Still, if anyone has earned the right to make such predictions, it’s probably Meling. She told Last Best News before noon on Monday that another giant slab, in the same area and probably bigger than what fell Monday morning, was highly unstable, and could well fall before the end of the day. A couple of hours later, it did.

Scott Kinne, who lives at 3439 Timberline Drive just west of Zimmerman Trail, was awakened between 2:30 and 3 a.m. Monday by what he described as a “dragging, rumbling sound.”

He went back to sleep and then heard a similar noise half an hour later. He thought it was high winds, which are not uncommon there, but when he got up and looked out through sliding glass doors to his backyard, “there was not a leaf moving.”

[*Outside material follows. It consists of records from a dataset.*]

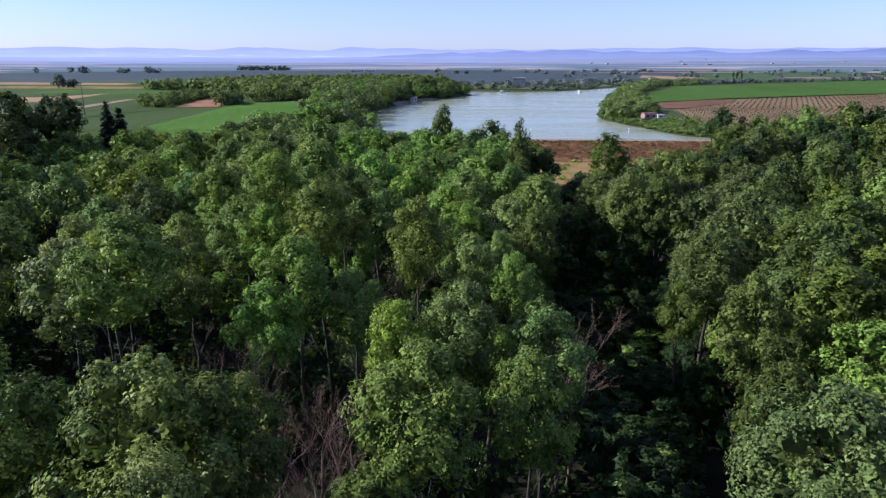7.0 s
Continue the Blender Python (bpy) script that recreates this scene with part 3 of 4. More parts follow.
# the wood, stand by stand: x, y, height, crown radius
STANDS = {
    "west_edge": ("green", [(-15.5, 36.2, 21.8, 3.0), (-18.5, 48.5, 19.0, 4.2), (-22.5, 58, 19.5, 4.2), (-21.3, 70.5, 23.2, 4.1), (-33, 61, 18.5, 4.5), (-19.5, 92.5, 19.8, 4.4),
                            (-19.5, 106, 22.4, 4.4), (-18.6, 40.5, 22.6, 4.0), (-12, 33, 16.6, 2.4), (-30, 115, 19.4, 4.2), (-19, 127, 20.8, 4.6), (-28, 133, 19.6, 4.6), (-24.5, 160, 21.0, 5.0), (-44, 166, 16.5, 4.6), (-51, 152, 17.0, 4.6), (-53.6, 119, 18.6, 4.6)]),
    "silver_west": ("pale", [(-12.5, 54, 20.6, 4.6), (-9.6, 48.5, 19.7, 2.9), (-5.2, 29.5, 21.2, 2.9), (-9.9, 57.5, 18.2, 3.2), (-28, 76, 20.0, 4.0), (-20.6, 79.5, 19.7, 3.6)]),
    "bright_middle": ("bright", [(-6.4, 75, 18.0, 2.7), (-9.8, 73.5, 20.8, 3.1), (-11.4, 69.8, 18.8, 3.0), (6.6, 83, 16.8, 2.7), (2.6, 100, 17.6, 3.5), (8, 179, 17.0, 4.8), (12.8, 174, 16.6, 4.6), (3.5, 181, 17.0, 5.0), (-3, 178, 17.6, 5.0), (16.4, 168, 16.8, 4.4), (10, 163, 17.4, 4.6), (-10, 126, 19.6, 4.8), (3.4, 122, 17.8, 4.2), (0.5, 107.5, 17.8, 4.0),
                                  (-8, 110, 18.2, 4.2), (-4, 117, 18.6, 4.2), (-11, 140, 18.0, 4.6), (-2, 134, 18.4, 4.6), (5, 132, 18.0, 4.2), (-16, 150, 17.4, 4.4), (-6, 152, 17.6, 4.4), (4, 150, 17.2, 4.4)]),
    "green_middle": ("green", [(-1.6, 33.5, 18.6, 2.8), (6.8, 66, 18.6, 3.2), (2.9, 84.5, 18.0, 2.8), (-7.6, 25.5, 14.6, 2.9), (-0.8, 57, 20.4, 3.9), (4.8, 59.5, 18.6, 3.0), (-2.2, 66, 18.8, 2.8), (1.6, 67.5, 19.7, 3.0), (-3.0, 47.5, 16.4, 2.5), (-6.2, 48.5, 16.4, 2.4), (-20.9, 47, 20.2, 3.6), (-15.5, 87, 20.0, 3.6), (-24, 119.5, 19.2, 4.4), (1.0, 94, 16.0, 2.6), (6.0, 93.5, 15.9, 2.4), (7.8, 101, 18.0, 3.8), (1.5, 104.5, 18.6, 3.3),
                                (12.4, 111, 18.4, 3.8), (13.4, 116.6, 17.6, 3.8), (10.4, 122, 18.0, 4.0), (12.3, 107, 19.3, 3.2), (8.5, 128, 19.8, 4.6), (3.8, 114, 18.6, 4.0)]),
    "yellow_fringe": ("yellow", [(-16, 44, 17.4, 2.6), (-1.5, 79, 22.4, 3.1), (-14, 25.5, 17.5, 3.2), (-22.3, 35, 20.0, 3.6), (-12.6, 31, 18.0, 2.8), (-25, 41, 18.0, 3.6), (-10.4, 85.5, 22.8, 3.9), (-11.6, 41, 19.9, 2.8), (-18.5, 27.5, 22.6, 3.6), (-4.5, 21.0, 15.2, 2.8), (-30, 84, 18.6, 3.6), (-38, 79, 18.2, 3.8), (-36, 92, 17.8, 3.8), (-27, 95, 17.4, 3.4)]),
    "east_poplars": ("silver", [(10.2, 95, 18.3, 3.0), (9.8, 98.6, 11.5, 3.2), (10.6, 101.6, 12.0, 3.2), (9.0, 87.2, 13.0, 3.2), (4.1, 40.0, 18.4, 4.0), (-10.2, 98, 22.0, 4.0), (21.3, 82, 14.6, 2.4), (37.5, 158, 12.5, 3.8), (30.2, 152, 12, 3.4), (16.8, 46.5, 18.0, 4.4), (19.2, 50.5, 11.5, 3.8), (15.2, 50.8, 10.5, 3.4), (17.8, 52.2, 13.5, 3.8), (19.0, 55.5, 18.9, 4.6), (28.4, 61, 17.4, 4.4), (23.4, 73.5, 18.0, 3.4), (31, 75.5, 18.4, 4.6), (38.5, 71.5, 18.0, 4.4), (32.4, 82, 19.8, 4.8), (28.2, 91.5, 17.4, 4.4),
                                 (33, 98, 19.0, 4.6), (36, 90, 18.8, 4.4), (31.6, 106, 17.8, 4.4), (29.4, 114, 17.6, 4.0), (27, 121, 18.0, 4.4), (30.5, 117, 18.0, 4.2), (20.4, 63.5, 15.8, 3.6), (25, 86, 17.6, 4.0), (25.5, 115.5, 17.8, 4.0), (35, 118.5, 17.0, 4.2), (39, 90, 18.4, 4.4)]),
    "east_green": ("silver", [(32.8, 155, 19.0, 4.8), (26, 55.5, 14.6, 4.2), (33.8, 60.5, 12.6, 3.4), (61.5, 130, 20.4, 5.0), (79, 136, 21.6, 5.4), (67.4, 178, 18.6, 5.0), (48, 84, 18.4, 4.6), (46, 100, 18.6, 4.8), (42, 112, 18.2, 4.6)]),
    "tall_columns": ("column", [(13.2, 139, 22.9, 2.5), (0.3, 189, 21.9, 3.1), (3.4, 191, 16.0, 1.5)]),
    "dark_beside": ("dark", [(17.0, 141, 17.8, 3.8), (14.2, 142, 18.4, 3.4)]),
}
planted = []
for kind, spots in STANDS.values():
    for x, y, h, r in spots:
        grow(kind, x, y, h, r)
        planted.append((x, y, r))


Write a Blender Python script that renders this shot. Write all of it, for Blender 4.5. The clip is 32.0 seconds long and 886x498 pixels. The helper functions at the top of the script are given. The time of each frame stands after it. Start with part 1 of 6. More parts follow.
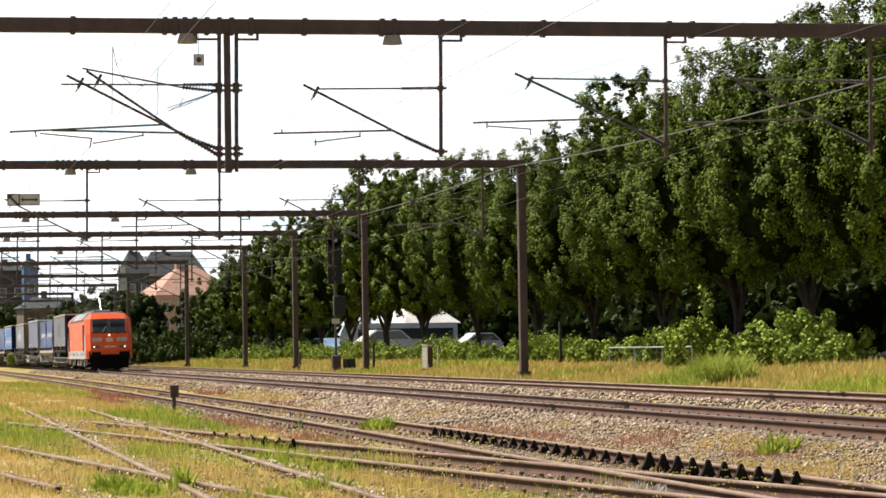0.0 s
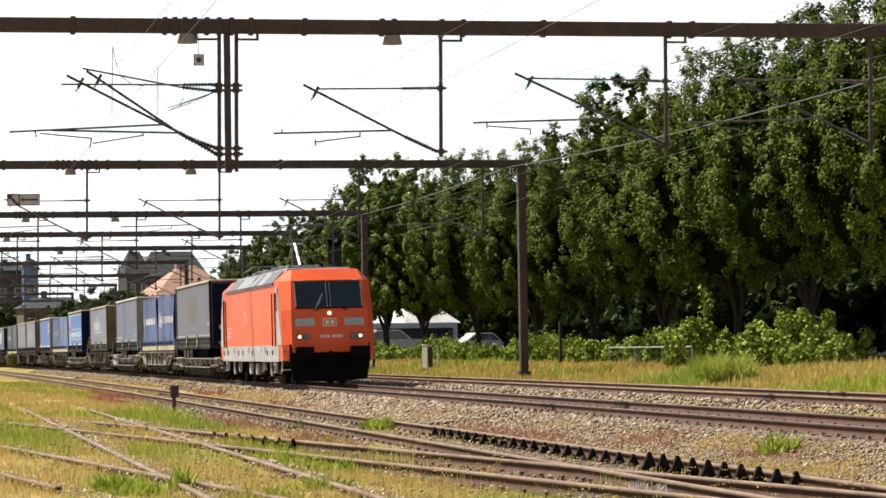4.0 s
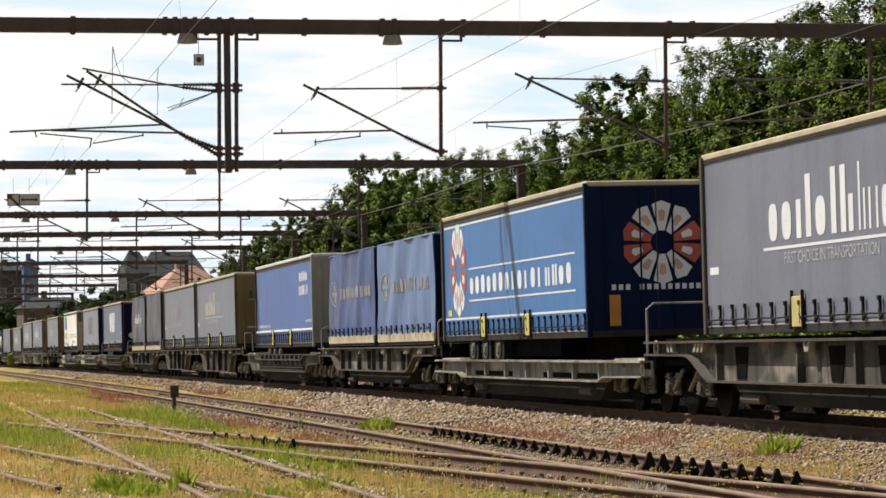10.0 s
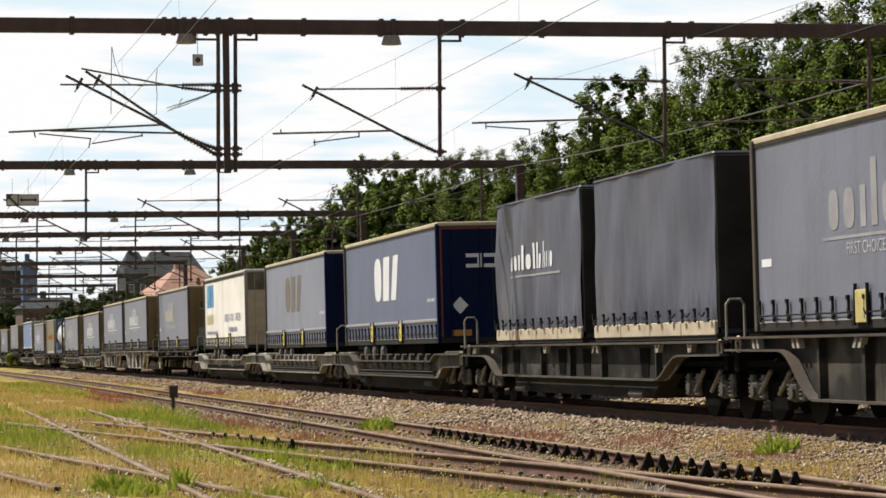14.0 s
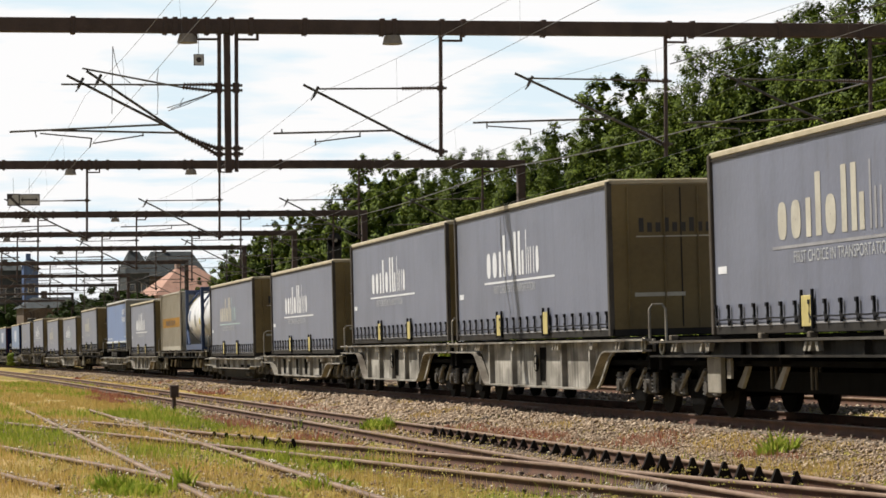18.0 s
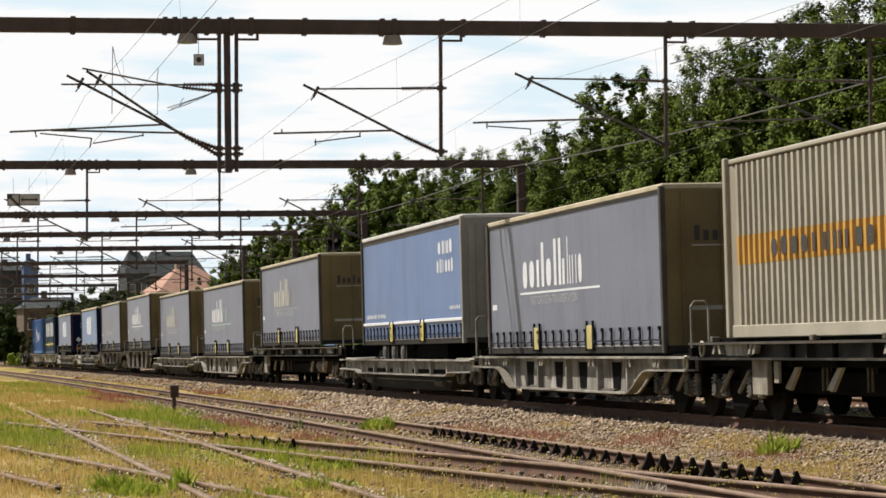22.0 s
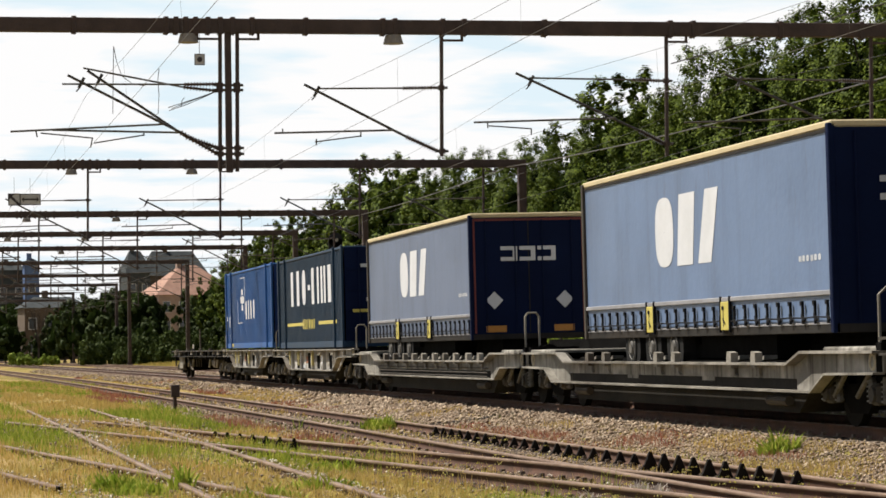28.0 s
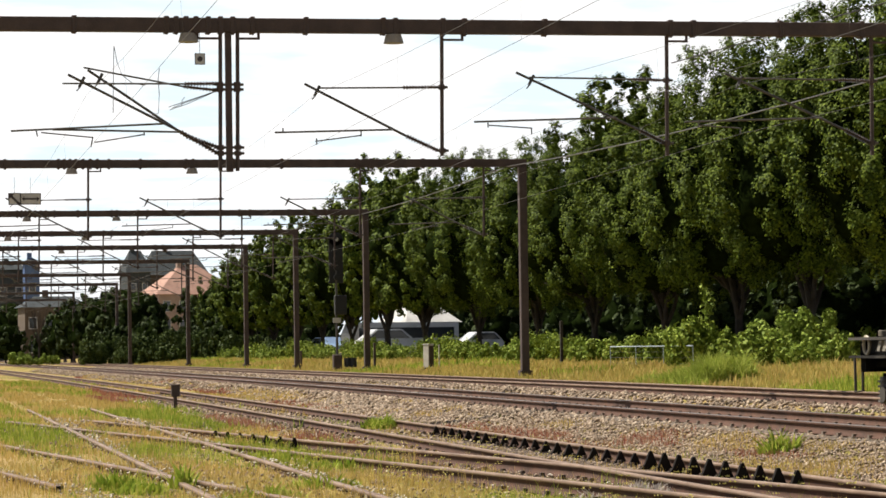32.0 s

What he did see, in the light of his neighbor’s motion-activated outdoor lights, were huge clouds of fine dust. He went out with a flashlight and could see that there had been a rockfall, so he and his wife loaded up their dog and cat and headed for the Wal-Mart parking lot.

When the second episode occurred, Kinne had just arrived back home and his wife, Annette Stone, had just run out of the house when she heard the familiar rumbling up above. This time their house was damaged, but only slightly when a relatively small boulder put a divot in the back wall of the home.

The ravine next to their house was full of freshly fallen rock later Monday, including several immense boulders, many smaller chunks of stone and innumerable pieces of sandstone shrapnel scattered over the hillside. Among the debris was one large gash in the ground, maybe 3 feet deep and 15 feet long, where one boulder went skipping before coming to rest.

Meling said the GeoStabilization International crews are expecting to start work in the next day or two and to be done by mid-June. One of their first tasks will be to haul in dirt and create a berm along Zimmerman Trail, to stop the movement of any rocks dislodged during their work and to protect the roadway.

With predictions that the spring will continue cool and wet, there could be more acts of God, as insurers call them, while the engineering project is going forward.

“This will be an interesting month,” Meling said.